1. A suture-tying forceps, comprising: a forceps part which includes an upper jaw and a lower jaw engaged with each other;an adjusting part which operates the forceps part; anda body part of which a proximal end is connected with the forceps part by means of a connection means, and a distal end is connected with the adjusting part,wherein a hole is formed in the upper jaw and the lower jaw, respectively, with a needle or a thread passing through the holes, wherein the hole is located at the tip of each jaw and another hole is located on the dorsum of the each jaw and the two holes on each jaw is connected with tunnel,wherein said body part includes a driving part which connects the connection means and the adjusting part and slides by means of an operation of the adjusting part for thereby rotating the forceps part around the connection means as an axis, and a support part on which the driving part slides.

2. The forceps of claim 1, wherein a proximal end of the support part is integrally connected with the lower jaw, and the driving part is connected with the upper jaw by means of the connection means, and the driving part slides by means of an operation of the adjusting part for thereby rotating the upper jaw with respect to the connection means as an axis.

3. The forceps of claim 1, wherein the interior of the support part is hollow, and said driving part is positioned in the interior of the support part.
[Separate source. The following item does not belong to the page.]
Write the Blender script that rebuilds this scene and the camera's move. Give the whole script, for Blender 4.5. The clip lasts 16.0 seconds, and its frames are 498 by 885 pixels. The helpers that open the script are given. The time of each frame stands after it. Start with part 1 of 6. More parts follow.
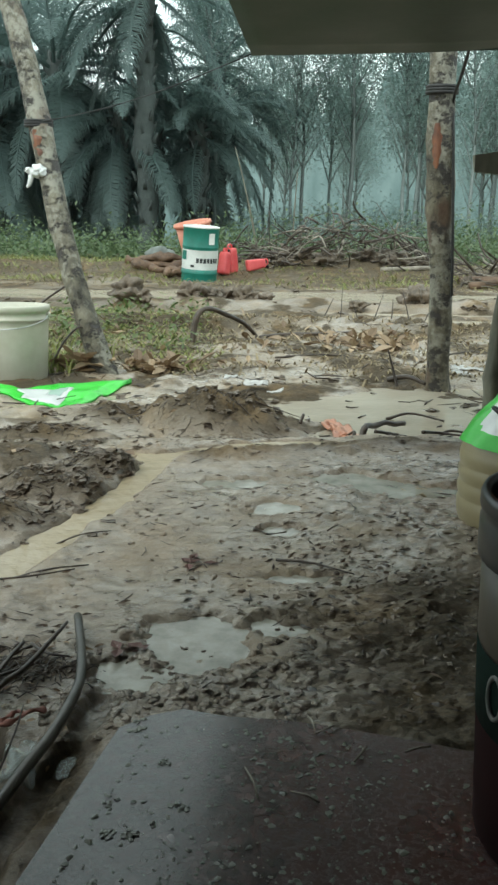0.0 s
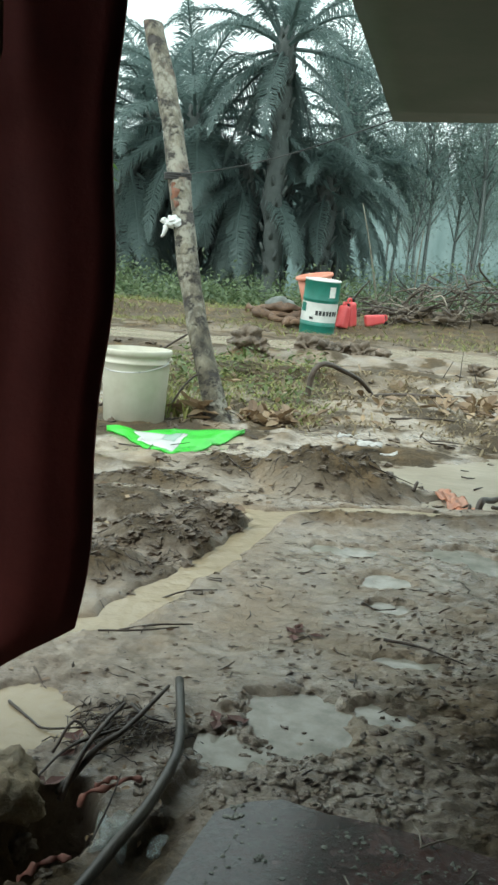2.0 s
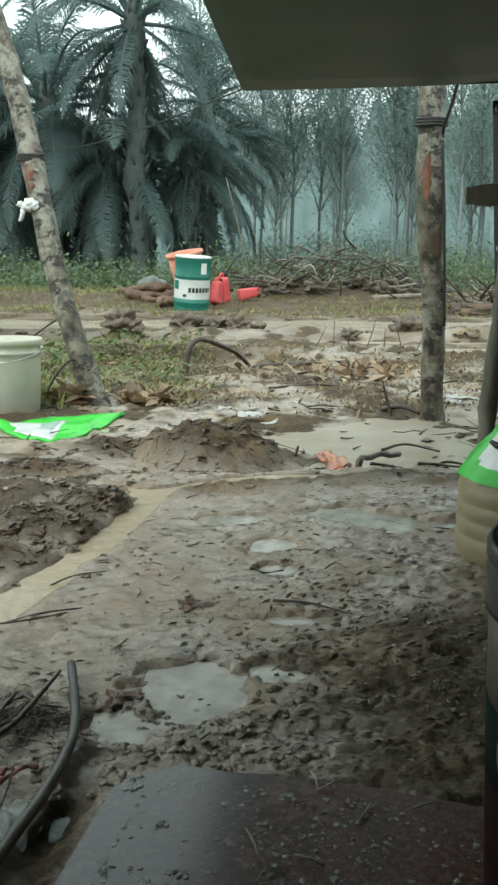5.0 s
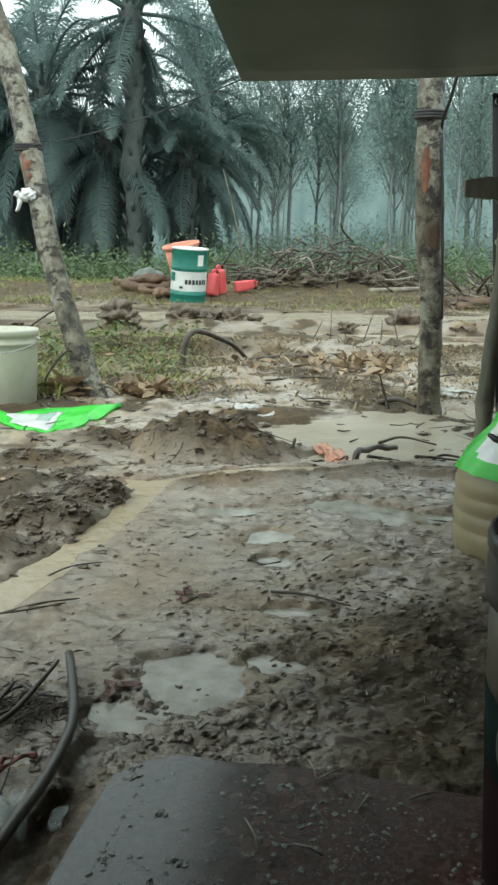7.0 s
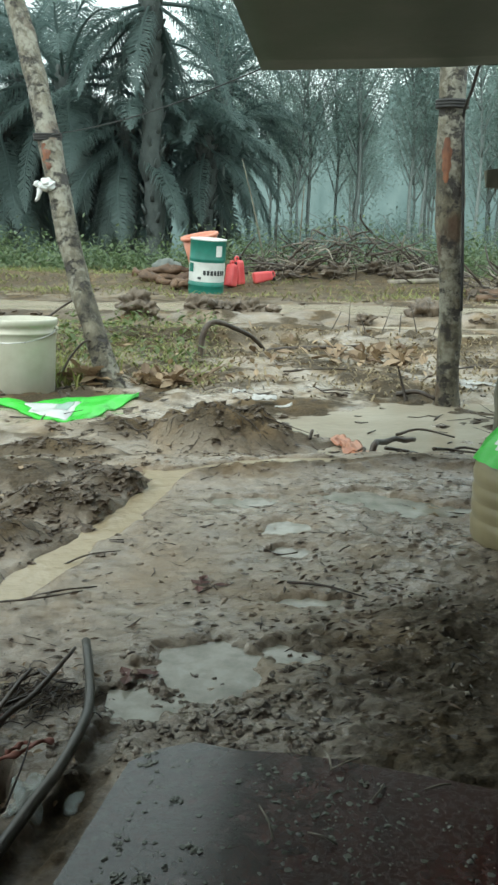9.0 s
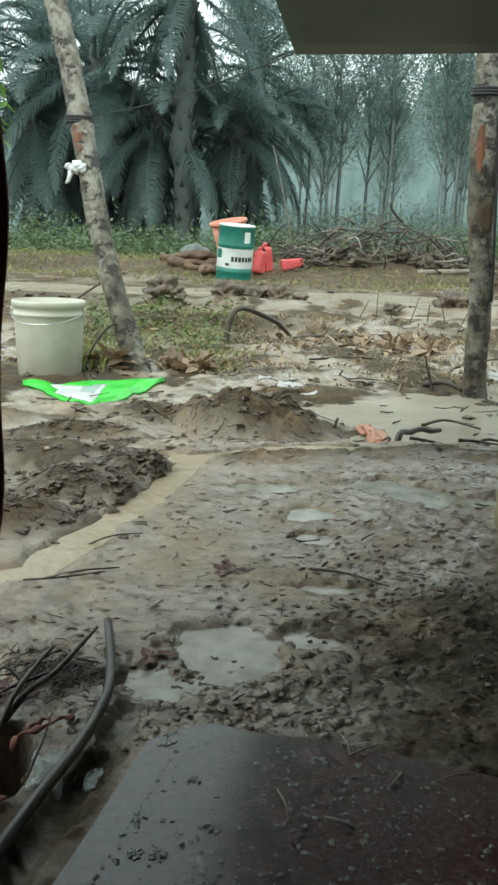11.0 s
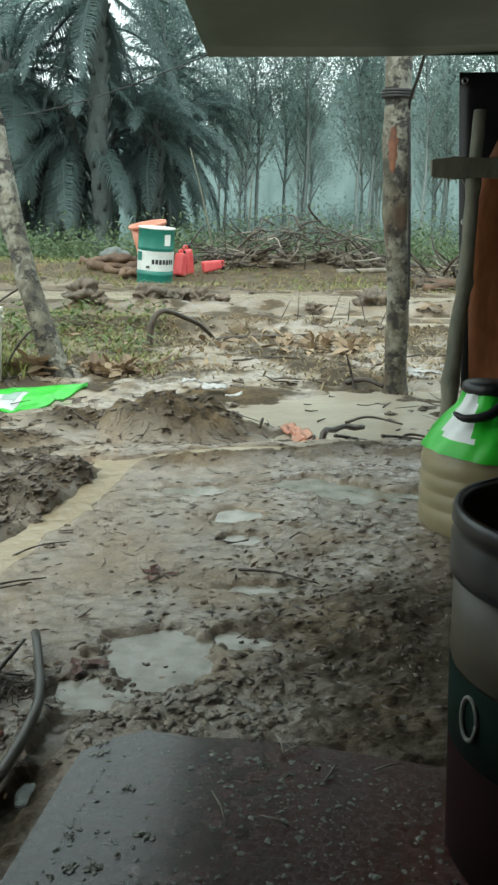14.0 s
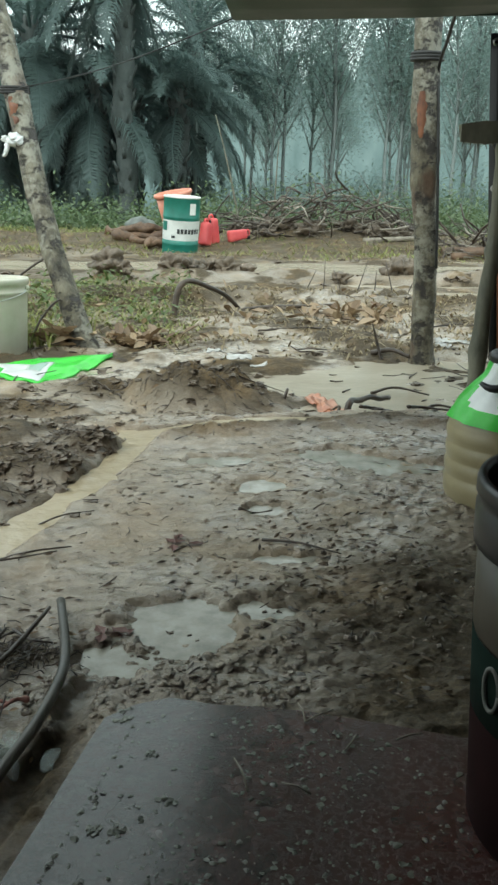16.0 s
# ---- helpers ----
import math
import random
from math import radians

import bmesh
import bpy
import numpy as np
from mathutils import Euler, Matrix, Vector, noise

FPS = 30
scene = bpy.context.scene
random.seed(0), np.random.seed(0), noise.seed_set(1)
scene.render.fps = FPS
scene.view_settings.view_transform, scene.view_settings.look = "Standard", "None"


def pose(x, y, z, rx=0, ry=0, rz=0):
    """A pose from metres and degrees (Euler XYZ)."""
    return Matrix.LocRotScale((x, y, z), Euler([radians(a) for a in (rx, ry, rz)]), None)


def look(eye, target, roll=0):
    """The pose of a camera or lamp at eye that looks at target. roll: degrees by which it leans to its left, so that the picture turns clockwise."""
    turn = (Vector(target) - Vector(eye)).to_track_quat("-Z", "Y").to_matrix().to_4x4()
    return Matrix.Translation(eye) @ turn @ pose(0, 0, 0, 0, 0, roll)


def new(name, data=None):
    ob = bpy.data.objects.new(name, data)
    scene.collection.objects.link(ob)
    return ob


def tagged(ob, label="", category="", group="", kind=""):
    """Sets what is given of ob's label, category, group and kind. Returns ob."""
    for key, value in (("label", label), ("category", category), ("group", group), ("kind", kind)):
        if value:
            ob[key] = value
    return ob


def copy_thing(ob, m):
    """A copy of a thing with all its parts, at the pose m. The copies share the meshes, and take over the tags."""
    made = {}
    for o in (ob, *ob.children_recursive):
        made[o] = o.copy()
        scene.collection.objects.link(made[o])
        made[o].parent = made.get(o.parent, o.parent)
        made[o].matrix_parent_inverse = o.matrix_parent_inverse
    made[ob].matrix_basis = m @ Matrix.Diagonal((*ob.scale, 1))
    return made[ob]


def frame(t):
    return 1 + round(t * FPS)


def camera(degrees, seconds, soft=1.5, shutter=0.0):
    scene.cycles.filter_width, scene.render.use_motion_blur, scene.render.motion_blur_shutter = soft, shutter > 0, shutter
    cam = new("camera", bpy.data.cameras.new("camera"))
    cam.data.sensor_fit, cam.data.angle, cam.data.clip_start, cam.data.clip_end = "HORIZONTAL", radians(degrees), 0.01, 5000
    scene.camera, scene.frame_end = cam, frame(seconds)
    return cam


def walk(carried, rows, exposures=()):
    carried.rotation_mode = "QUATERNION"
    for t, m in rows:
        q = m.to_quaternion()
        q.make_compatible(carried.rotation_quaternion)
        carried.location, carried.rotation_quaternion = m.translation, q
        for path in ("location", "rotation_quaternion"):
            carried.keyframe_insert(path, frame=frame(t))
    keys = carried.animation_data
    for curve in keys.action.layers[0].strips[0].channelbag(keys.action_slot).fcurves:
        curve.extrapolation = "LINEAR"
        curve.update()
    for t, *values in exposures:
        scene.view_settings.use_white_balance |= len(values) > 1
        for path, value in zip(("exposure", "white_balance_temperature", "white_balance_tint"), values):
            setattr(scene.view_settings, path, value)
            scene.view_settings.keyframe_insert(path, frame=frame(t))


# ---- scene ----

4. The forceps of claim 1, wherein said driving part is positioned on an upper side of the support part.

5. The forceps of claim 1, wherein said connection means includes a hinge shaft, and a small driving hole which becomes a passage through which the hinge shaft moves.

6. The forceps of claim 1, wherein said adjusting part includes a fixing adjusting part formed at a remote end of the support part, and a driving adjusting part formed at a remote end of the driving part.

7. The forceps of claim 1, wherein said upper jaw and lower jaw are equipped with needle holder tips, respectively, which are engaged with each other.

8. The forceps of claim 1, wherein said driving part is selected from the group consisting of a bar, wire, rope, thread, cord and cable.